◆ RECORDS FOR THE EXERCISE
+ + +

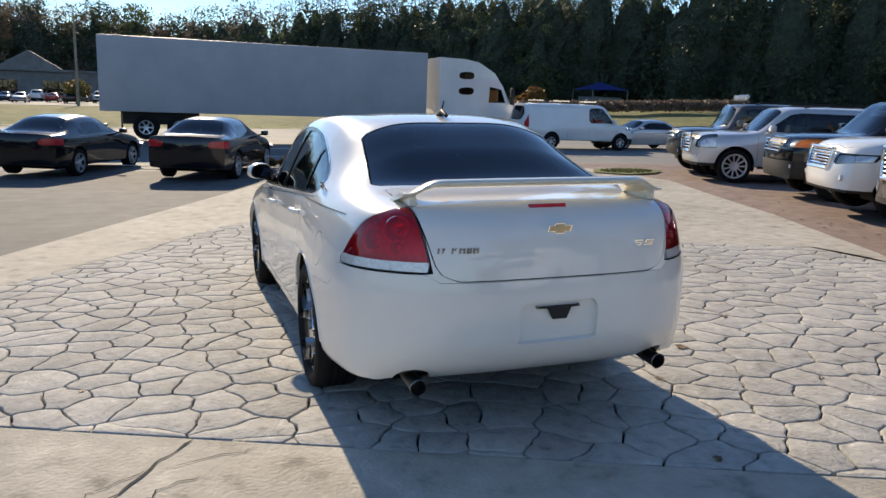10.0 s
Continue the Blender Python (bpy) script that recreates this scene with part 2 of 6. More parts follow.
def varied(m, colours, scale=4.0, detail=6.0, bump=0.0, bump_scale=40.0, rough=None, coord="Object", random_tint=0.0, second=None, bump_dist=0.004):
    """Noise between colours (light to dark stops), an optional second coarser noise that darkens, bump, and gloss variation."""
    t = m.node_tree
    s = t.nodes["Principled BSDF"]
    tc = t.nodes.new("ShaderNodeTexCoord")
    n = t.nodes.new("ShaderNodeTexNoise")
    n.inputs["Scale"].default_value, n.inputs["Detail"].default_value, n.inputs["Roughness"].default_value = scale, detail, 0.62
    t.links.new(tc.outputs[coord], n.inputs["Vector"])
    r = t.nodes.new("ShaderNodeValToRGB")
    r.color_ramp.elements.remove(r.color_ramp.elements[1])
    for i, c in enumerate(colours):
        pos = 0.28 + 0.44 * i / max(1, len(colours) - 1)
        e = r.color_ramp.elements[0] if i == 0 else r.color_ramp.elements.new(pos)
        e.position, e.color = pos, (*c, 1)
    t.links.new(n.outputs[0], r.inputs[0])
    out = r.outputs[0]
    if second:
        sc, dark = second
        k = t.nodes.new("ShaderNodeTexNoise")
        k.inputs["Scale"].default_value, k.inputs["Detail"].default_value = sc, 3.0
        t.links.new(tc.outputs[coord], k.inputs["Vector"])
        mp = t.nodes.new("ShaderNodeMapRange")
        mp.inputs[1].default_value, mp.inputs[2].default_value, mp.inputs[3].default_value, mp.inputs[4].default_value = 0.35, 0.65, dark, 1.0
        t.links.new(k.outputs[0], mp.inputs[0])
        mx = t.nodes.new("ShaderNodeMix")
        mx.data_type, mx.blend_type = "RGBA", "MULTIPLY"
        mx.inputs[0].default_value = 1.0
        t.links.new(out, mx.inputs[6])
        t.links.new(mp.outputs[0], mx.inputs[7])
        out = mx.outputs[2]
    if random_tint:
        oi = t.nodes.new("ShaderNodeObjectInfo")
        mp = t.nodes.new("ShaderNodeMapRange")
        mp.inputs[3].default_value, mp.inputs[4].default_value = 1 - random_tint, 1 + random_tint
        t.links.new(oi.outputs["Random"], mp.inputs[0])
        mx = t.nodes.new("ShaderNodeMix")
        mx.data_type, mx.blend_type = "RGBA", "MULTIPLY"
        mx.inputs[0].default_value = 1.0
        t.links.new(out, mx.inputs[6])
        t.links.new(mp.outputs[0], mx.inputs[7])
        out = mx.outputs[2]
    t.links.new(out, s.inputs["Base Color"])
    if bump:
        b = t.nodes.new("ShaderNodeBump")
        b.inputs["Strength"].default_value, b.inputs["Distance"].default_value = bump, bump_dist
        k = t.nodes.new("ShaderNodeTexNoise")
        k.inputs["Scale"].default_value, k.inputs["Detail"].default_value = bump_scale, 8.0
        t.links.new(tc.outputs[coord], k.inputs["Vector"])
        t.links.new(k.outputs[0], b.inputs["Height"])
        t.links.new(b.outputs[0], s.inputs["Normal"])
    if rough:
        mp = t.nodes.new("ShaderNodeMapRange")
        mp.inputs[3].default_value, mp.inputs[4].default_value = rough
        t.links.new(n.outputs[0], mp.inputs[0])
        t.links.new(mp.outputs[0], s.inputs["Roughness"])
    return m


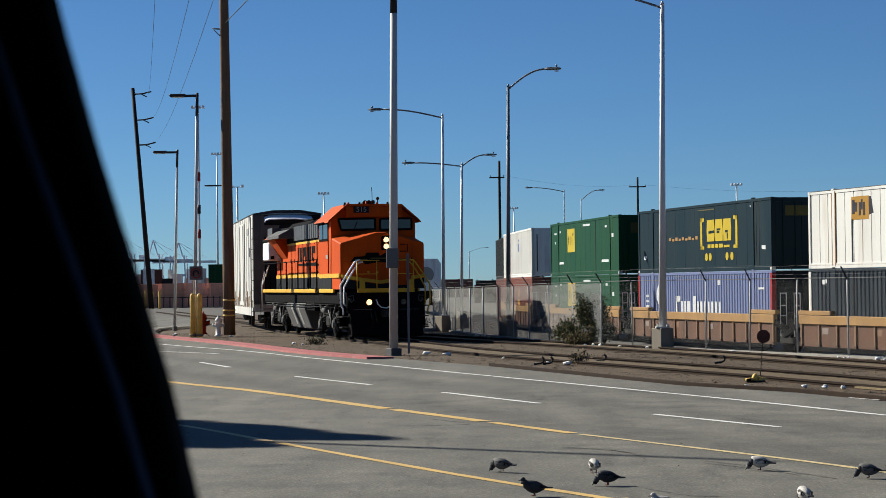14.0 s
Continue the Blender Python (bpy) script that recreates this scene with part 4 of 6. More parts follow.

+ + +

◆ WRITTEN EXERCISE
Return each line that includes "Python".

◆ ANSWER TO THIS EXERCISE
Continue the Blender Python (bpy) script that recreates this scene with part 2 of 6. More parts follow.
Continue the Blender Python (bpy) script that recreates this scene with part 4 of 6. More parts follow.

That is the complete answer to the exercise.